Utang negara yang menembus Rp8.300 triliun (data Kemenkeu, 2025) menjadi paradoks tragis. Kekayaan sumber daya alam yang melimpah tidak berbanding lurus dengan kesejahteraan rakyat. Dalam teori ekonomi politik Daron Acemoglu dan James Robinson, kondisi ini disebut sebagai extractive institutions—institusi yang membiarkan segelintir elite mengeruk kekayaan publik tanpa akuntabilitas.
Ironinya, rakyat yang paling miskin justru menanggung beban pajak tertinggi. Laporan BPS menunjukkan daya beli masyarakat terus menurun sejak 2022, sementara angka pengangguran terbuka masih di atas 5,3 persen. Di sisi lain, korporasi besar menikmati tax holiday dan insentif fiskal. Ketimpangan ini bukan sekadar angka, tetapi cerminan sistem yang gagal melindungi rakyat dari perampokan yang dilegalkan.

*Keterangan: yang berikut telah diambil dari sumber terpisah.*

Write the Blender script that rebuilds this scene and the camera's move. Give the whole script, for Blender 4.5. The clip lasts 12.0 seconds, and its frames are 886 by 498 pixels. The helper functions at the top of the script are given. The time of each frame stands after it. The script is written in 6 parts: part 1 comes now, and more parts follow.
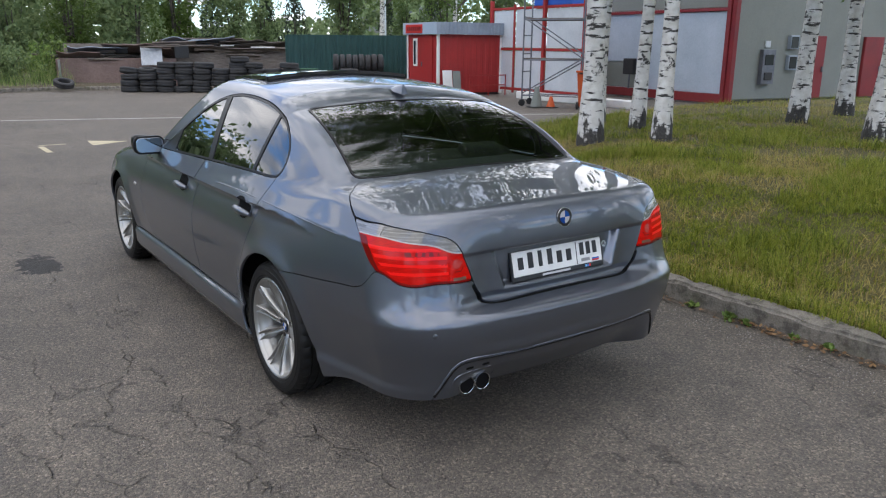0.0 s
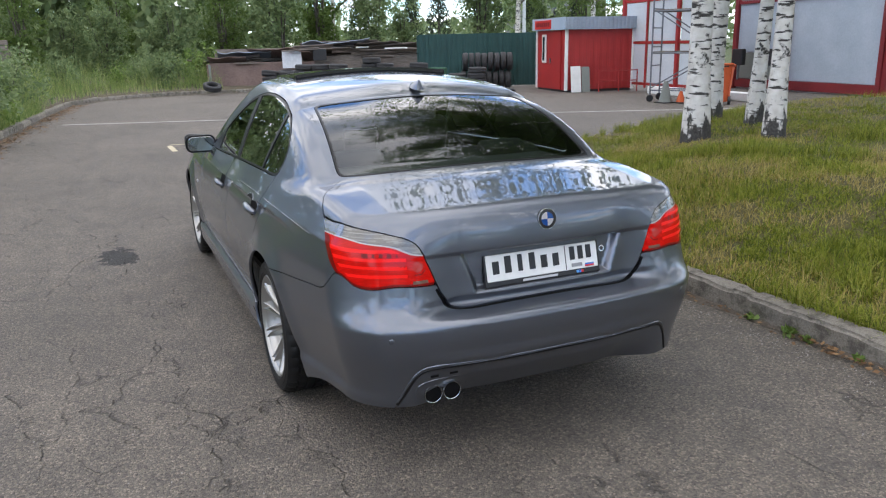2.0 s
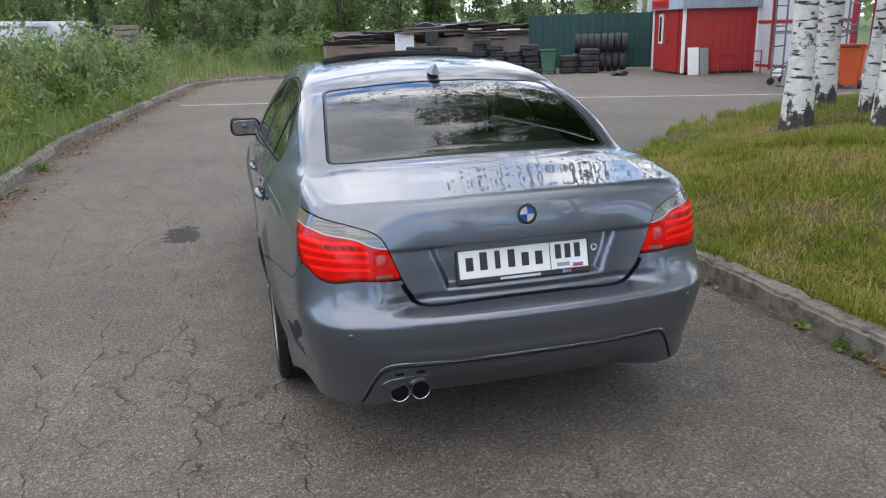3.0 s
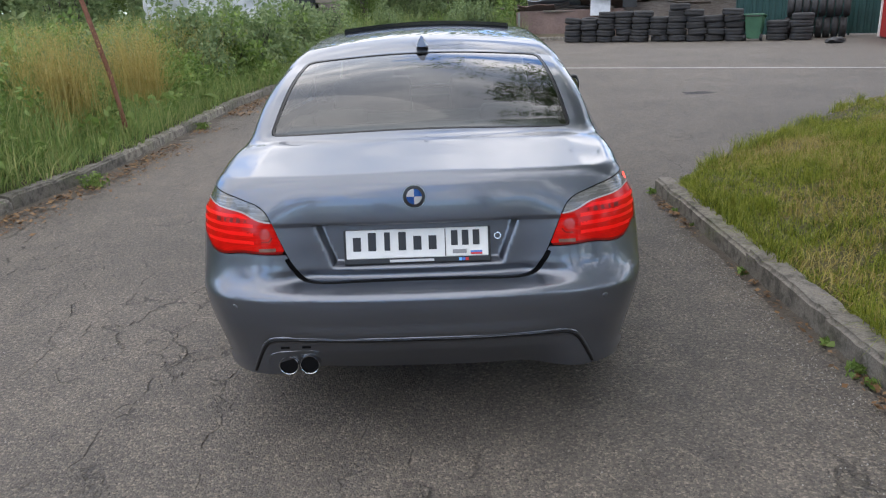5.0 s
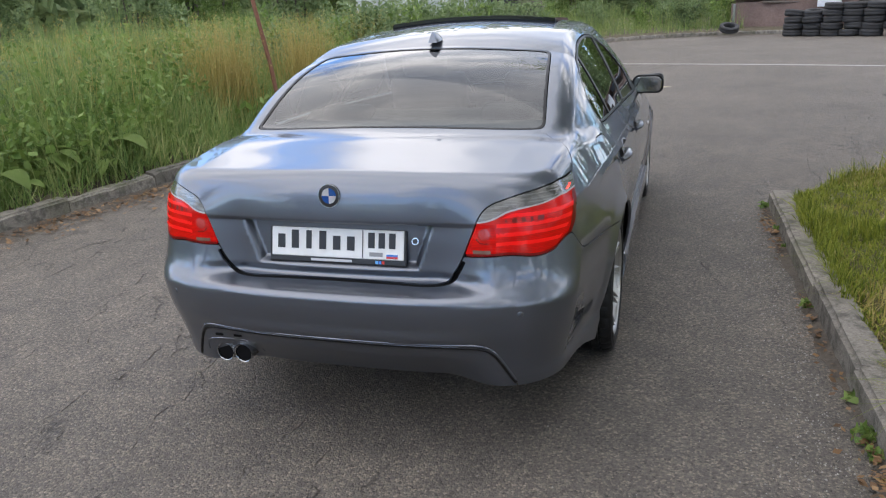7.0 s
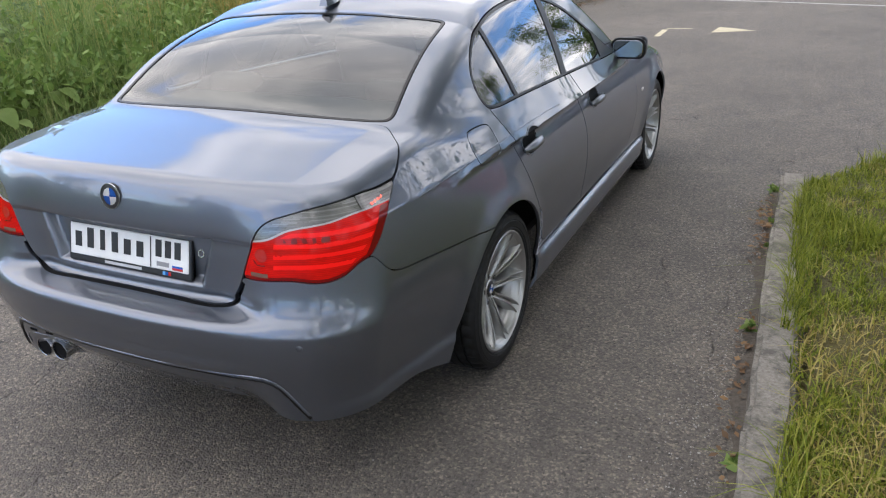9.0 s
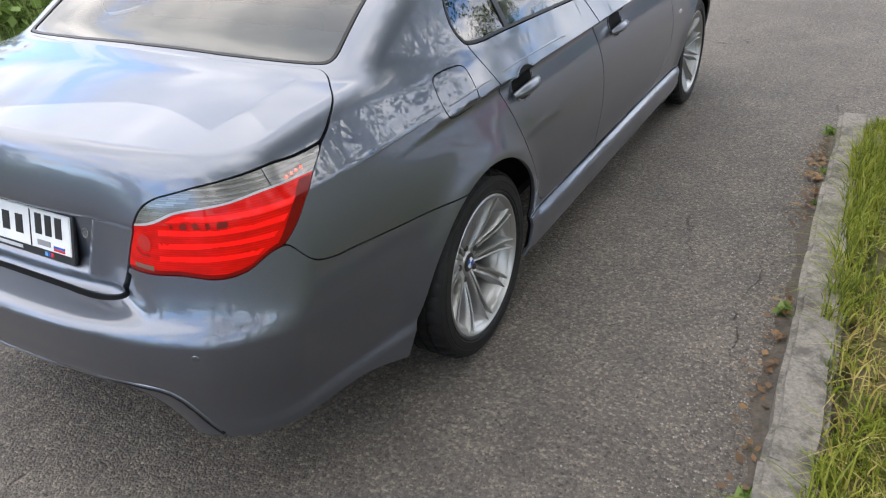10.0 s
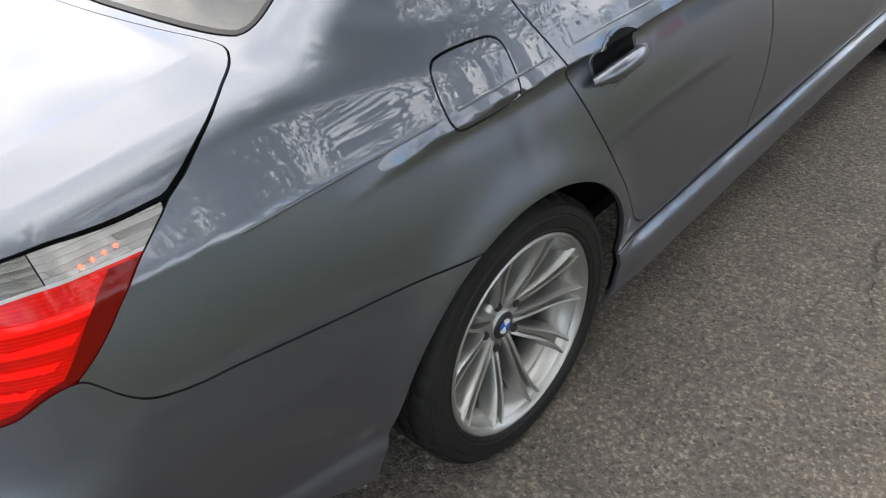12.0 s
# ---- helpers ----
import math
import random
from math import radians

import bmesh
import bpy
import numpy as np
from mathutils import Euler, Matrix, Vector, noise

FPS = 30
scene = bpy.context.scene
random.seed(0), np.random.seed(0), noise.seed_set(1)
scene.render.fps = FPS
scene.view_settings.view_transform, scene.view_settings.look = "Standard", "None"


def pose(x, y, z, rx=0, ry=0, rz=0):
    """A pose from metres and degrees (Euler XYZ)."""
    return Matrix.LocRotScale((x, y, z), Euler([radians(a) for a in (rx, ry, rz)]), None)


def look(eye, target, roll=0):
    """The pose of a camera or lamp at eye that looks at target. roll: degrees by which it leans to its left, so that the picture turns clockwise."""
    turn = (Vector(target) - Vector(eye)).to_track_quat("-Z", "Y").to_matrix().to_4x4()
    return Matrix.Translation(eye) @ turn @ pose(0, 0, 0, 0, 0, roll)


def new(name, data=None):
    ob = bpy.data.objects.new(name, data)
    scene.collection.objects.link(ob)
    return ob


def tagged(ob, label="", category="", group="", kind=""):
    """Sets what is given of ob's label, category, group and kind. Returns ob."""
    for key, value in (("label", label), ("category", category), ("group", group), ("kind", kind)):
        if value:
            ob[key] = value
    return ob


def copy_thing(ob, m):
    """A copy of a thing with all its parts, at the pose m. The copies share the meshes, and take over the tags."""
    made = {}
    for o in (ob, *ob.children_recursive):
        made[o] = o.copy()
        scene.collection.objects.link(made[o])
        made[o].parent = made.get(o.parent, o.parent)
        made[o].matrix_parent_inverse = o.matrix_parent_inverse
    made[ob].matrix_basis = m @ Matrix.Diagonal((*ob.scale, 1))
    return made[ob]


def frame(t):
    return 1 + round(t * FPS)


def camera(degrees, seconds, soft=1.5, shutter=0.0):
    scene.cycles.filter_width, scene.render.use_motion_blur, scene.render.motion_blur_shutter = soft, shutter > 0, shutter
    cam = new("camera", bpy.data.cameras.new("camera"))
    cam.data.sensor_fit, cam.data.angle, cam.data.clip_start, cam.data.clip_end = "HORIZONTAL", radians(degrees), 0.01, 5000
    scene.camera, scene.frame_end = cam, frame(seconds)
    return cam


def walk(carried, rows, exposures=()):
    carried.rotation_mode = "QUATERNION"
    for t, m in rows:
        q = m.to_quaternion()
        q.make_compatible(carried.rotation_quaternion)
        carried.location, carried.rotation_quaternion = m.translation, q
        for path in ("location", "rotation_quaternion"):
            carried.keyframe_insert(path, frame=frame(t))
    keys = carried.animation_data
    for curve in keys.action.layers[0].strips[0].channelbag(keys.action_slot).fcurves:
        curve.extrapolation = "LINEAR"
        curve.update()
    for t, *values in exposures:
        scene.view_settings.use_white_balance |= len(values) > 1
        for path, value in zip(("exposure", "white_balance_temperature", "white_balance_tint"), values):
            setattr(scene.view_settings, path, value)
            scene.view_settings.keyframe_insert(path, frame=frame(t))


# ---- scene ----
cam = camera(59.9, 12.0, soft=1.2, shutter=0.0)
EXPOSURES = [(0.0, 0.99, 6400, 14), (2.5, 1.27, 6500, 14), (5.5, 1.18, 6450, 14), (8.5, 1.32, 6500, 15), (9.5, 1.52, 6550, 15), (10.0, 1.72, 6600, 14), (10.5, 1.65, 6550, 13), (11.0, 1.64, 6600, 13), (12.0, 1.84, 6850, 12)]
PATH = [
    (0, (-2.235, -2.201, 1.654), (-1.121, -0.622, 1.138), 0.5),
    (0.5, (-2.143, -2.353, 1.653), (-1.086, -0.734, 1.143), 0.1),
    (1, (-1.94, -2.461, 1.649), (-1.0, -0.769, 1.145), -0.5),
    (1.5, (-1.775, -2.424, 1.638), (-0.895, -0.703, 1.123), -0.7),
    (2, (-1.567, -2.421, 1.627), (-0.779, -0.658, 1.109), -1.2),
    (2.5, (-1.265, -2.478, 1.63), (-0.714, -0.633, 1.089), -2.0),
    (3, (-0.998, -2.475, 1.619), (-0.506, -0.617, 1.065), -1.7),
    (3.2, (-0.882, -2.463, 1.615), (-0.405, -0.605, 1.047), -1.6),
    (4.8, (0.056, -2.533, 1.608), (0.067, -0.631, 0.989), -2.1),
    (5, (0.158, -2.53, 1.607), (0.111, -0.628, 0.99), -2.4),
    (5.5, (0.476, -2.536, 1.607), (0.271, -0.645, 0.989), -3.0),
    (6, (0.704, -2.465, 1.604), (0.395, -0.588, 0.985), -3.0),
    (6.5, (0.909, -2.361, 1.6), (0.502, -0.503, 0.985), -2.8),
    (6.7, (1.015, -2.327, 1.59), (0.524, -0.487, 0.978), -2.9),
    (8.3, (1.707, -1.827, 1.551), (0.956, -0.094, 0.894), -2.1),
    (8.5, (1.791, -1.728, 1.563), (1.002, -0.026, 0.869), -2.2),
    (9, (1.918, -1.489, 1.683), (1.097, 0.162, 0.909), -2.4),
    (9.5, (1.913, -1.213, 1.646), (1.08, 0.377, 0.764), -2.5),
    (10, (1.914, -0.892, 1.627), (1.022, 0.616, 0.663), -3.1),
    (10.5, (1.896, -0.611, 1.624), (0.92, 0.834, 0.645), -3.4),
    (11, (1.81, -0.4, 1.577), (0.805, 0.978, 0.532), -3.8),
    (11.5, (1.749, -0.135, 1.542), (0.68, 1.151, 0.446), -4.0),
    (12, (1.677, 0.094, 1.497), (0.527, 1.235, 0.325), -5.2),
]
walk(cam, [(t, look(eye, target, roll)) for t, eye, target, roll in PATH], EXPOSURES)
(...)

Prabowo dalam pidatonya menolak konsep “negara dalam negara”—sebuah metafora yang menohok eksistensi jaringan mafia di tubuh birokrasi. Dalam teori negara predatorik Mushtaq Khan, mafia birokrasi muncul ketika negara kehilangan kemampuan untuk menegakkan keadilan distributif. Ketika hukum tunduk pada uang, dan kebijakan tunduk pada tekanan kelompok kepentingan.

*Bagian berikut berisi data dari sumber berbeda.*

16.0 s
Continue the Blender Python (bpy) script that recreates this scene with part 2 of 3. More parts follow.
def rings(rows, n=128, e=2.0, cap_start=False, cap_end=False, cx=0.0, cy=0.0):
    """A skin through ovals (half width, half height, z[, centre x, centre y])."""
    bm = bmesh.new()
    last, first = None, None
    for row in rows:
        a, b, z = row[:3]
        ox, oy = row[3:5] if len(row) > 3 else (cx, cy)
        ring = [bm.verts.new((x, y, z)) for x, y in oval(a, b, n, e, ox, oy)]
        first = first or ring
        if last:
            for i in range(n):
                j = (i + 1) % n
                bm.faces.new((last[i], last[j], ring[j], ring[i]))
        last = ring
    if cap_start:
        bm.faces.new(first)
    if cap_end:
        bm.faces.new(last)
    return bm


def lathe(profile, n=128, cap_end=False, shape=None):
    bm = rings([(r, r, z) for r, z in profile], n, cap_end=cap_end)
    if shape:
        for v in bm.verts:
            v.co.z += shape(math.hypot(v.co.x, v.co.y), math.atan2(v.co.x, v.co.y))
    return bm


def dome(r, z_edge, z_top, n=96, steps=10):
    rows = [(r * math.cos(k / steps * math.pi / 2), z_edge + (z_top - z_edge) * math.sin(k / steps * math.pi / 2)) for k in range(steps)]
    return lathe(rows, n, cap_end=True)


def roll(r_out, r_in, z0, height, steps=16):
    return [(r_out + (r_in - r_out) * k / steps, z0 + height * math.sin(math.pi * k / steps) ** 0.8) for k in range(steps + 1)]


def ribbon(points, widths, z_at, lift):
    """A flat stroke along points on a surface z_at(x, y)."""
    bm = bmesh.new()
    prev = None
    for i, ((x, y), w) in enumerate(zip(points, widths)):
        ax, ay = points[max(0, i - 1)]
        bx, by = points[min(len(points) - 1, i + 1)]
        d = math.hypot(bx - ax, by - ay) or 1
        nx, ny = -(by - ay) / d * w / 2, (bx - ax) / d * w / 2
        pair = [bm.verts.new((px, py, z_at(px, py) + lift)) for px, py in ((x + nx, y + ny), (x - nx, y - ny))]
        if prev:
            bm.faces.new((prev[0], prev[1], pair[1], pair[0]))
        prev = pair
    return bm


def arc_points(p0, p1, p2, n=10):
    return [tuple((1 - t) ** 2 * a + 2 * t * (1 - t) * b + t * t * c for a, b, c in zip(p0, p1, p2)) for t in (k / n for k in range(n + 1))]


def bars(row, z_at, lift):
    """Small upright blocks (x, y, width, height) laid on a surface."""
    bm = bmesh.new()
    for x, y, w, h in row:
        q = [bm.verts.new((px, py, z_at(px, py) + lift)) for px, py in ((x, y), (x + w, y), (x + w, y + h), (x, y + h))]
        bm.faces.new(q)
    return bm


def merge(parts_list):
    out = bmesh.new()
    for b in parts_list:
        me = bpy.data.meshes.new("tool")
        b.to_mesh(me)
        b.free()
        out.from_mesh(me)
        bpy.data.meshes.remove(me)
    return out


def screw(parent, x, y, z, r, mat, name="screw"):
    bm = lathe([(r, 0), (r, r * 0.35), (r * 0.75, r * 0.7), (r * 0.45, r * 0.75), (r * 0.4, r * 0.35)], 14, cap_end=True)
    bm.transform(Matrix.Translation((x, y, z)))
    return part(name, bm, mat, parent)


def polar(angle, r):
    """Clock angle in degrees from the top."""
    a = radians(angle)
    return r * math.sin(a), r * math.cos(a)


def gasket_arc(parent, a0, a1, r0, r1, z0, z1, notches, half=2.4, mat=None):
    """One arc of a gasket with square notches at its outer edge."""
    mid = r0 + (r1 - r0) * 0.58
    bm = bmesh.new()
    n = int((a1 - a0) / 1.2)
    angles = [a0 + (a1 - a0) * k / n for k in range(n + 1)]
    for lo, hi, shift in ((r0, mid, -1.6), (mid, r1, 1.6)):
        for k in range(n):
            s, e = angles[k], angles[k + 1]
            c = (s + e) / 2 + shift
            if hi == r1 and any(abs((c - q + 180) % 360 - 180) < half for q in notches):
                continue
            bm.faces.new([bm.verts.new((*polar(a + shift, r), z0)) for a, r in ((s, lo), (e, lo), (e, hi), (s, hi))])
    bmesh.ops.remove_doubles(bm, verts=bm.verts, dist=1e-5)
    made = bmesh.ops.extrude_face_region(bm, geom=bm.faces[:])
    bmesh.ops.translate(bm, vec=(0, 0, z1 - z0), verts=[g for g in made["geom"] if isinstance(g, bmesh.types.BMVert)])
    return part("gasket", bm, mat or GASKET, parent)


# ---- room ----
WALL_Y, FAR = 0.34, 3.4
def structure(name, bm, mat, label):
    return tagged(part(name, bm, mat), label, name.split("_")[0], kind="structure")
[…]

Tan Malaka jauh sebelum itu telah memperingatkan: jangan berunding dengan maling. Baginya, negosiasi dengan pelaku ketidakadilan hanya memperpanjang umur kezaliman. “Tuan rumah yang berunding dengan maling berarti kehilangan kehormatan dan hak atas rumahnya sendiri,” tulisnya dalam Madilog. Prinsip ini bukan sekadar moralitas individual, melainkan fondasi etik untuk membangun republik yang berdaulat.
Sistem hukum Indonesia seolah terus menumbuhkan imunitas bagi maling berkerah putih. Hukuman yang ringan, remisi tanpa moral, dan kriminalisasi terhadap pelapor korupsi adalah wajah paradoks keadilan kita. KPK yang dahulu digadang sebagai lembaga superbody kini dilemahkan melalui regulasi dan tekanan politik.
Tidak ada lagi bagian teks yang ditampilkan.